On Abelian Gauge Symmetries and Proton Decay in Global F-theory GUTs

TL;DR

This paper explores how global geometric properties of Calabi-Yau fourfolds in F-theory influence abelian gauge symmetries, with implications for proton decay suppression and neutrino identification in GUT models.

Contribution

It provides a detailed analysis of global U(1) symmetries in F-theory GUTs, especially through singularity resolution and deformation, extending beyond local models.

Findings

Global U(1)_X symmetry prevents dimension-4 proton decay.

Singularity analysis aids in identifying right-handed neutrinos.

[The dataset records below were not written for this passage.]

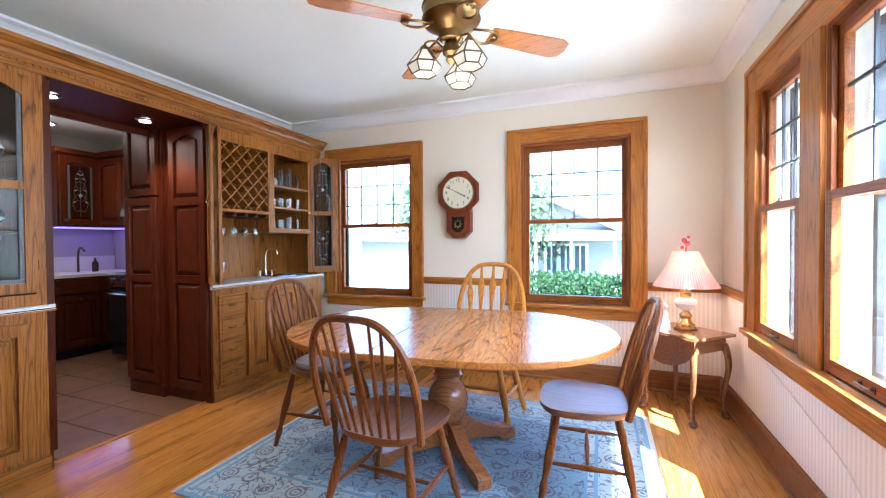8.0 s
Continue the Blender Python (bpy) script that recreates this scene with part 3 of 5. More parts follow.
for k in range(9):
    part("slat", box(-0.062, 0.062, -0.010, -0.004, -0.098 + 0.0225 * k, -0.093 + 0.0225 * k), bronze, vt)
ol = thing("outlet", "small white wall outlet under the console table", "outlet", pose(HW, 3.56, 0.30, 0, 0, 90))
part("plate", box(-0.035, 0.035, -0.006, 0, -0.055, 0.055, 0.002), white_plastic, ol)
part("socket", box(-0.016, 0.016, -0.008, -0.005, 0.008, 0.034, 0.001, box(-0.016, 0.016, -0.008, -0.005, -0.034, -0.008, 0.001)), ceramic, ol)

# ---------- hall: console table, lamp, plants ----------
con = thing("console_table", "dark oak console table with turned baluster legs", "console table", pose(-0.53, 3.865, 0))
def slab_outline(hx, hy, c):
    return [(-hx, -hy), (hx - c, -hy), (hx, -hy + c), (hx, hy - c), (hx - c, hy), (-hx, hy)]
bm = prism(slab_outline(0.195, 0.588, 0.07), 0.032, bevel=0.006, m=pose(0, 0, 0.585, 90))
part("tabletop", bm, console_wood, con)
part("apron", prism(slab_outline(0.155, 0.53, 0.06), 0.062, m=pose(0, 0, 0.552, 90)), console_wood, con)
prof = [(0.0, 0.045), (0.045, 0.045), (0.05, 0.07), (0.034, 0.10), (0.040, 0.13), (0.060, 0.20), (0.066, 0.27), (0.055, 0.33), (0.032, 0.39), (0.030, 0.405), (0.046, 0.42), (0.046, 0.44), (0.030, 0.455), (0.040, 0.48), (0.040, 0.491), (0.0, 0.491)]
for y in (-0.40, 0.42):
    part("leg", lathe(prof, 24, m=pose(0.02, y, 0)), console_wood, con, smooth=True)
    part("foot", box(-0.15, 0.17, y - 0.05, y + 0.05, 0.0, 0.046, 0.012), console_wood, con)
part("lower_shelf", box(-0.03, 0.09, -0.35, 0.37, 0.047, 0.072, 0.006), console_wood, con)

shade_fabric = material("lamp_shade_fabric", (0.84, 0.80, 0.74), 0.8)
_n = Nodes(shade_fabric)
_t = _n.add("ShaderNodeBsdfTranslucent")
_t.inputs[0].default_value = (0.85, 0.74, 0.6, 1)
_m = _n.add("ShaderNodeMixShader")
_m.inputs[0].default_value = 0.45
_o = shade_fabric.node_tree.nodes["Material Output"]
_n.link(_n.b.outputs[0], _m.inputs[1]), _n.link(_t.outputs[0], _m.inputs[2]), _n.link(_m.outputs[0], _o.inputs[0])


def bell_shade(r0, r1, h, z, sides=8, pinch=0.10, thick=0.003):
    """A flared shade with panels: r0 below, r1 above."""
    own = bmesh.new()
    def ring(f, off):
        r = r0 + (r1 - r0) * f - pinch * (r0 - r1) * math.sin(math.pi * f)
        pts = []
        for k in range(sides):
            a = 2 * math.pi * (k + 0.5) / sides
            pts.append(own.verts.new(((r + off) * math.cos(a), (r + off) * math.sin(a), z + h * f)))
        return pts
    outer = [ring(f / 8, 0) for f in range(9)]
    inner = [ring(f / 8, -thick) for f in range(9)]
    for rings, flip in ((outer, False), (inner, True)):
        for a, b in zip(rings, rings[1:]):
            for k in range(sides):
                q = (a[k], a[(k + 1) % sides], b[(k + 1) % sides], b[k])
                own.faces.new(q[::-1] if flip else q)
    for a, b in ((outer[0], inner[0]), (inner[-1], outer[-1])):
        for k in range(sides):
            own.faces.new((a[k], b[k], b[(k + 1) % sides], a[(k + 1) % sides]))
    return own


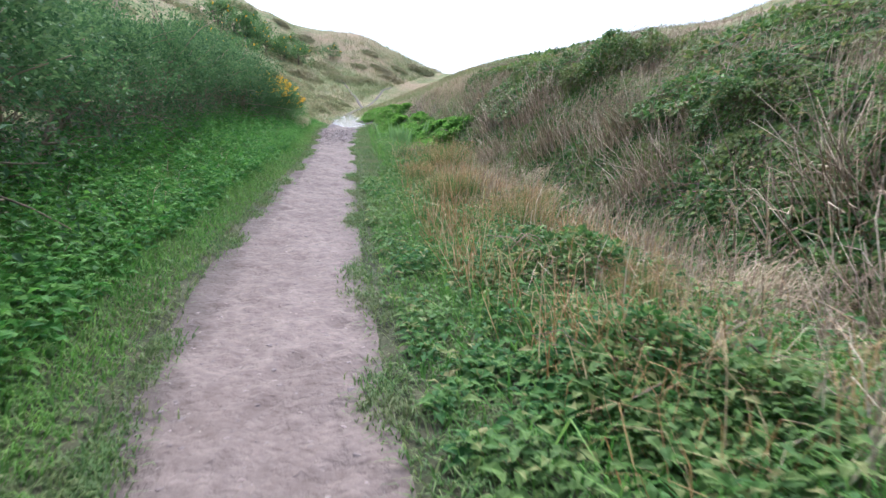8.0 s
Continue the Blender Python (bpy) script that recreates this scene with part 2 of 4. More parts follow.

Framework for resolving and deforming singularities in Calabi-Yau fourfolds.

Abstract

The existence of abelian gauge symmetries in four-dimensional F-theory compactifications depends on the global geometry of the internal Calabi-Yau fourfold and has important phenomenological consequences. We study conceptual and phenomenological aspects of such U(1) symmetries along the Coulomb and the Higgs branch. As one application we examine abelian gauge factors arising after a certain global restriction of the Tate model that goes beyond a local spectral cover analysis. In SU(5) GUT models this mechanism enforces a global U(1)_X symmetry that prevents dimension-4 proton decay and allows for an identification of candidate right-handed neutrinos. We invoke a detailed account of the singularities of Calabi-Yau fourfolds and their mirror duals starting from an underlying E_8 and E_7 x U(1) enhanced Tate model. The global resolutions and deformations of these singularities can be used as the appropriate framework to analyse F-theory GUT models.